>> BEGIN SUPPLIED DATA

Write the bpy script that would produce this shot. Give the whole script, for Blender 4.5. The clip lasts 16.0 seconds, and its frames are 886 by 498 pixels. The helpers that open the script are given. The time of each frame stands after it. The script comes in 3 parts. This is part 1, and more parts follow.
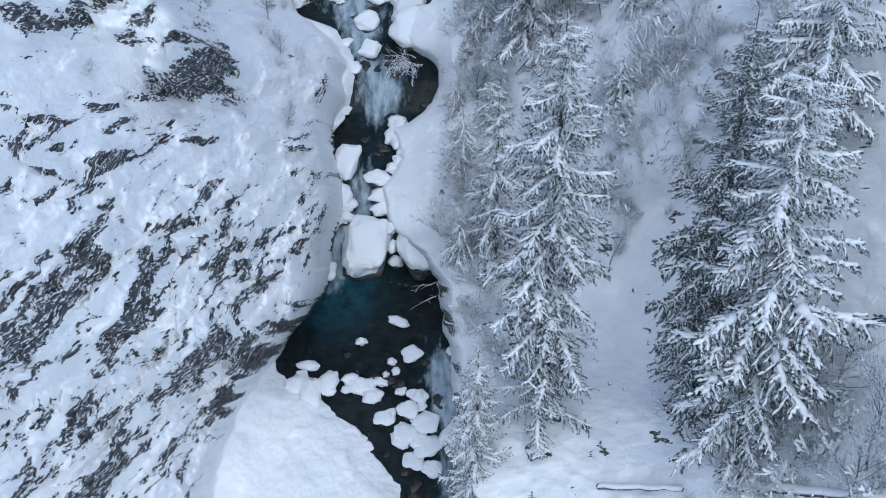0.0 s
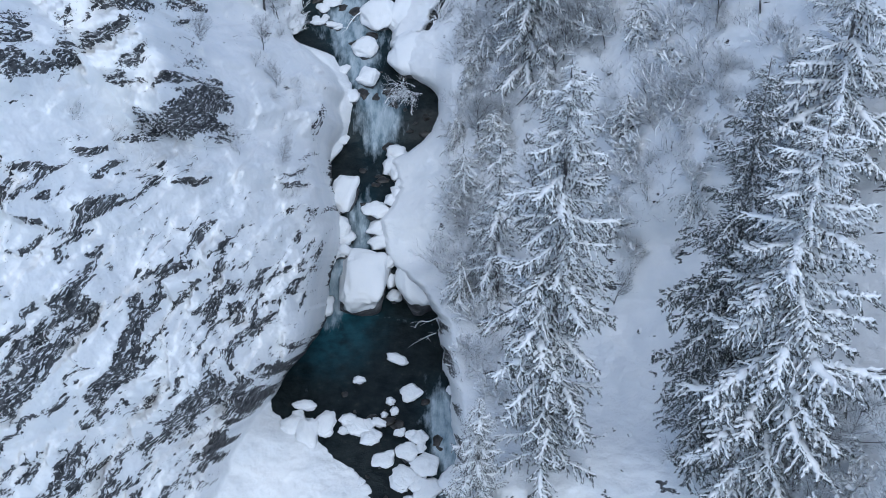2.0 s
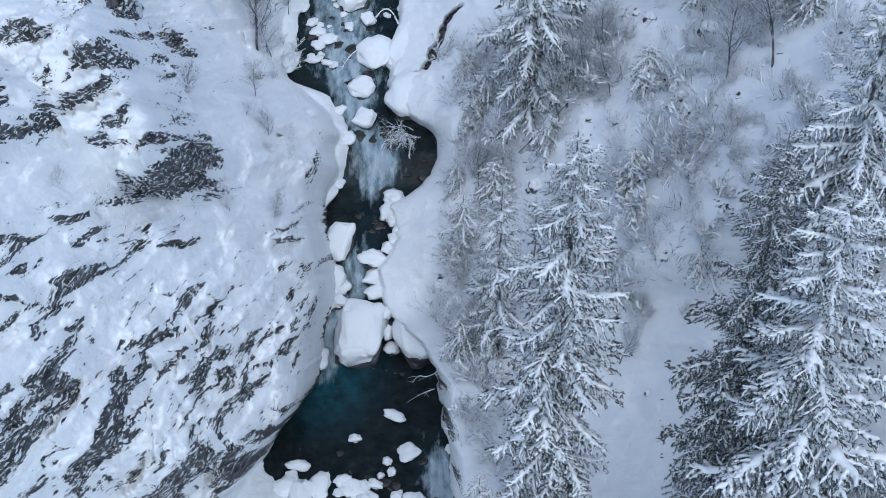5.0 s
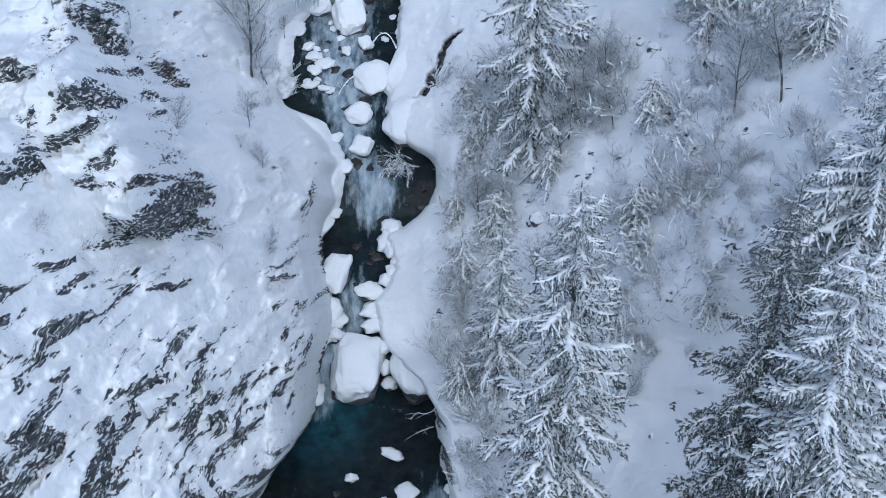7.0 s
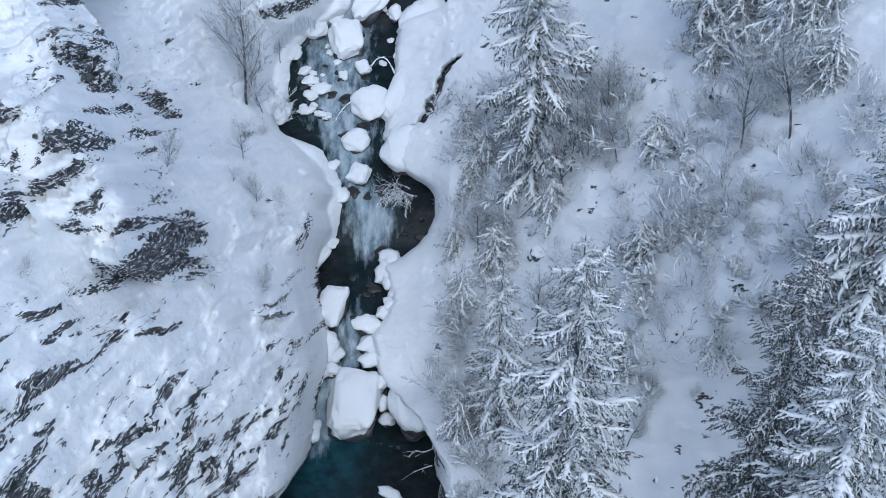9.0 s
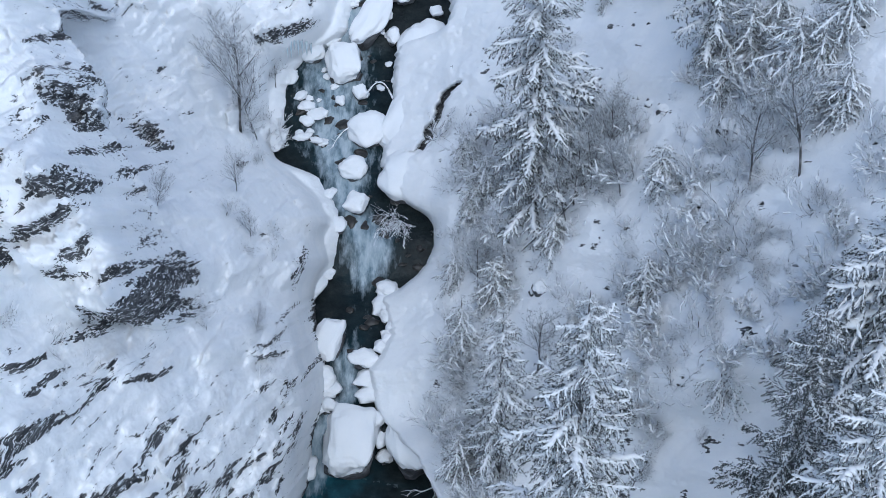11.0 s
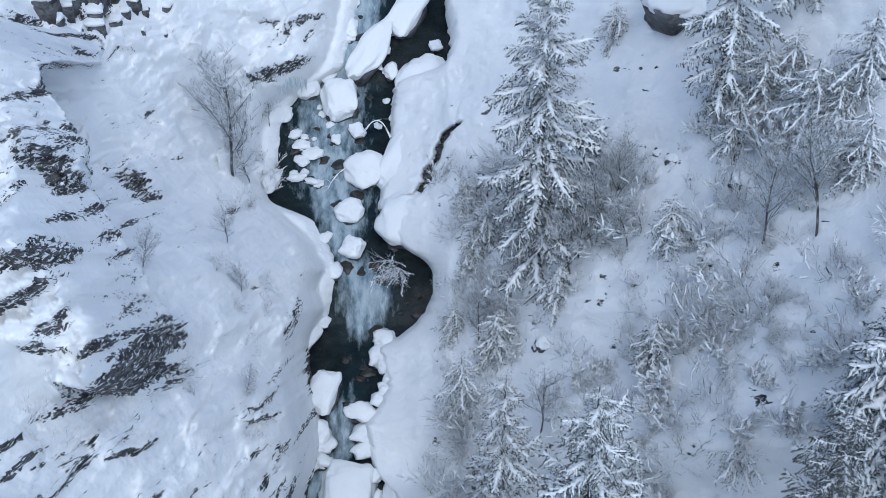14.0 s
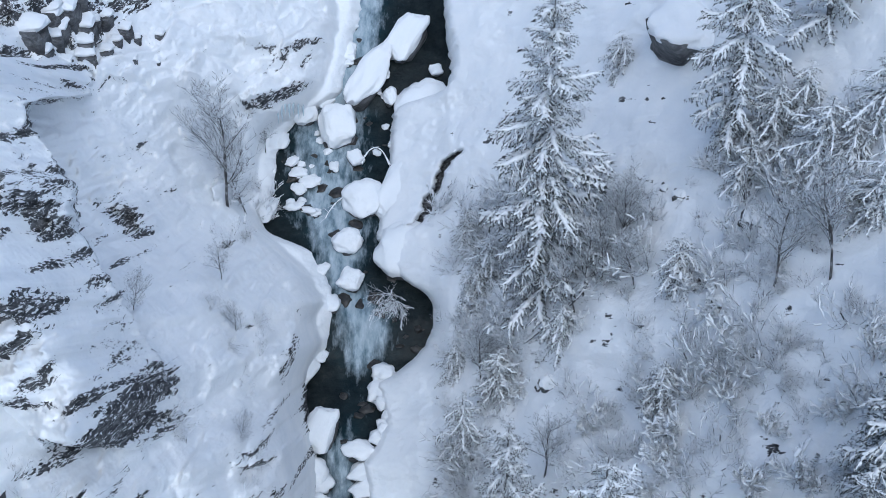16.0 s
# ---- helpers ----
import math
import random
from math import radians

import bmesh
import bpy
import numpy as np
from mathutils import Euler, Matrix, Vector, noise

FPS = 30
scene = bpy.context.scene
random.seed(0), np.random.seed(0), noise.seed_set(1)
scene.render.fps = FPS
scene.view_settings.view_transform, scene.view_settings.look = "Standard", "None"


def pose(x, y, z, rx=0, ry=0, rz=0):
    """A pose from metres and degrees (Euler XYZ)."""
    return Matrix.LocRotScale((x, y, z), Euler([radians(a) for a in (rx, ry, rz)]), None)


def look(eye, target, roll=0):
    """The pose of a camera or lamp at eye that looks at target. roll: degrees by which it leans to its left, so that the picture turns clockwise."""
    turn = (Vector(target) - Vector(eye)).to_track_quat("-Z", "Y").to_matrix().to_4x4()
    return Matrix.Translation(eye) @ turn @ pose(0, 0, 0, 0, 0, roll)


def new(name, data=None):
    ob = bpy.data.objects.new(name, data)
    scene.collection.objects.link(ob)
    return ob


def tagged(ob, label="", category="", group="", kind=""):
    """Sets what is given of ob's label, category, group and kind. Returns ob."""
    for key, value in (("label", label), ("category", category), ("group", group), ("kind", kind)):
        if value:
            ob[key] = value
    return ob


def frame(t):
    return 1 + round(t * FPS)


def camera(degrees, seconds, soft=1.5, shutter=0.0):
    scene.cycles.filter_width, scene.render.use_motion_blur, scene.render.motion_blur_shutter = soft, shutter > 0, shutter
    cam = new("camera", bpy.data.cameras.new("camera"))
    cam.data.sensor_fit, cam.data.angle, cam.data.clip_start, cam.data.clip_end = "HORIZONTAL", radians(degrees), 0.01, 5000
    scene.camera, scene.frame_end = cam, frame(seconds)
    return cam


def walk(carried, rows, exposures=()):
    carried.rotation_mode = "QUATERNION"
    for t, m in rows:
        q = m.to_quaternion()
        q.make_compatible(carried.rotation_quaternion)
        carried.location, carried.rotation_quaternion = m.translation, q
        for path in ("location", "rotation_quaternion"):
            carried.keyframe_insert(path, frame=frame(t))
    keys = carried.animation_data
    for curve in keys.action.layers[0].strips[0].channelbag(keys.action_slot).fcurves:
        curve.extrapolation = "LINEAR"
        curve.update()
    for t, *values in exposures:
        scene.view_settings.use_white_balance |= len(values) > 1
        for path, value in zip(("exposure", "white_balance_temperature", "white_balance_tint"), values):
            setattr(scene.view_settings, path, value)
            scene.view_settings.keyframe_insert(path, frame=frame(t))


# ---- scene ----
cam = camera(32.94, 16.0, soft=0.6)
PITCH = -41.71


def glide(t):
    """The eye at t seconds: a level flight up the gorge."""
    u = t / 16.0
    side = -0.10 * u + 1.40 * u * u - 1.04 * u ** 3
    ahead = 25.40 * u - 4.51 * u * u + 2.16 * u ** 3
    up = 64.93 + 0.85 * u - 0.70 * u * u - 0.15 * u ** 3
    return side, ahead, up


walk(cam, [(0.5 * i, pose(*glide(0.5 * i), 90 + PITCH, 0, 0)) for i in range(33)], exposures=[(0.0, 0.35, 5680, 6), (16.0, 0.38, 5740, 6)])

# ---- light: an overcast winter sky ----
world = bpy.data.worlds.new("world")
scene.world = world
world.use_nodes = True
wn = world.node_tree.nodes
sky = wn.new("ShaderNodeTexSky")
sky.sky_type, sky.sun_disc = "NISHITA", False
sky.sun_elevation, sky.sun_rotation = radians(55.5), radians(166.7)
wn["Background"].inputs["Strength"].default_value = 0.10
world.node_tree.links.new(sky.outputs[0], wn["Background"].inputs["Color"])
sun = new("sun", bpy.data.lights.new("sun", "SUN"))
sun.data.energy, sun.data.angle, sun.data.color = 1.25, radians(60), (1.0, 0.98, 0.95)
sun.matrix_world = look((0, 0, 0), (-0.13, 0.55, -0.825))

rng = random.Random(7)


# ---- materials ----
def material(name, rough=0.6, **extra):
    m = bpy.data.materials.new(name)
    m.use_nodes = True
    b = m.node_tree.nodes["Principled BSDF"]
    b.inputs["Roughness"].default_value = rough
    for k, v in extra.items():
        b.inputs[k.replace("_", " ")].default_value = v
    return m, m.node_tree, b


def noise_tex(nt, scale, detail=4.0, rough=0.55, stretch=None, turn=None, coords="Object"):
    tc = nt.nodes.new("ShaderNodeTexCoord")
    mp = nt.nodes.new("ShaderNodeMapping")
    if stretch:
        mp.inputs["Scale"].default_value = stretch
    if turn:
        mp.inputs["Rotation"].default_value = [radians(v) for v in turn]
    n = nt.nodes.new("ShaderNodeTexNoise")
    n.inputs["Scale"].default_value, n.inputs["Detail"].default_value, n.inputs["Roughness"].default_value = scale, detail, rough
    nt.links.new(tc.outputs[coords], mp.inputs[0])
    nt.links.new(mp.outputs[0], n.inputs["Vector"])
    return n.outputs["Fac"]


def ramp(nt, fac, stops):
    r = nt.nodes.new("ShaderNodeValToRGB")
    e = r.color_ramp.elements
    while len(e) < len(stops):
        e.new(0.5)
    for el, (p, c) in zip(e, stops):
        el.position, el.color = p, (*c, 1)
    nt.links.new(fac, r.inputs[0])
    return r.outputs[0]


def mixc(nt, fac, a, b):
    m = nt.nodes.new("ShaderNodeMix")
    m.data_type = "RGBA"
    nt.links.new(fac, m.inputs["Factor"])
    nt.links.new(a, m.inputs["A"])
    nt.links.new(b, m.inputs["B"])
    return m.outputs["Result"]


def maths(nt, op, a, b=None, clamp=False):
    m = nt.nodes.new("ShaderNodeMath")
    m.operation, m.use_clamp = op, clamp
    for i, v in enumerate((a, b)):
        if v is None:
            continue
        if isinstance(v, (int, float)):
            m.inputs[i].default_value = v
        else:
            nt.links.new(v, m.inputs[i])
    return m.outputs[0]


def bump(nt, b, height, strength, distance):
    bp = nt.nodes.new("ShaderNodeBump")
    bp.inputs["Strength"].default_value, bp.inputs["Distance"].default_value = strength, distance
    nt.links.new(height, bp.inputs["Height"])
    nt.links.new(bp.outputs[0], b.inputs["Normal"])


SNOW_STOPS = [(0.3, (0.80, 0.83, 0.86)), (0.7, (0.90, 0.91, 0.92))]
ROCK_STOPS = [(0.37, (0.024, 0.026, 0.029)), (0.47, (0.060, 0.062, 0.067)), (0.57, (0.120, 0.123, 0.129)), (0.70, (0.28, 0.285, 0.295))]


def snow_material(name="snow", scale=1.0):
    m, nt, b = material(name, 0.8, Specular_IOR_Level=0.15)
    nt.links.new(ramp(nt, noise_tex(nt, 0.8 * scale, 5), SNOW_STOPS), b.inputs["Base Color"])
    bump(nt, b, noise_tex(nt, 2.2 * scale, 8, 0.62), 0.5, 0.2)
    return m


def rock_material():
    m, nt, b = material("rock", 0.75)
    grain = noise_tex(nt, 0.9, 10, 0.7, (1, 1, 3.0), (25, 20, 0))
    nt.links.new(ramp(nt, grain, ROCK_STOPS), b.inputs["Base Color"])
    bump(nt, b, noise_tex(nt, 4.0, 8, 0.7), 0.8, 0.15)
    return m


def bed_noise(nt, su, sv, detail=8, rough=0.65):
    """Noise in the run of the rock beds: long along them, short across."""
    cx = nt.nodes.new("ShaderNodeCombineXYZ")
    for i, (key, k) in enumerate((("bed_u", su), ("bed_v", sv), ("bed_w", 0.5 * (su + sv)))):
        at = nt.nodes.new("ShaderNodeAttribute")
        at.attribute_name = key
        nt.links.new(maths(nt, "MULTIPLY", at.outputs["Fac"], k), cx.inputs[i])
    n = nt.nodes.new("ShaderNodeTexNoise")
    n.inputs["Scale"].default_value, n.inputs["Detail"].default_value, n.inputs["Roughness"].default_value = 1.0, detail, rough
    nt.links.new(cx.outputs[0], n.inputs["Vector"])
    return n.outputs["Fac"]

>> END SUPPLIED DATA

EXERCISE TASK: Pull every line containing "path" from the data.

SOLUTION FOR THIS TASK:
        for path in ("location", "rotation_quaternion"):
            carried.keyframe_insert(path, frame=frame(t))
        for path, value in zip(("exposure", "white_balance_temperature", "white_balance_tint"), values):
            setattr(scene.view_settings, path, value)
            scene.view_settings.keyframe_insert(path, frame=frame(t))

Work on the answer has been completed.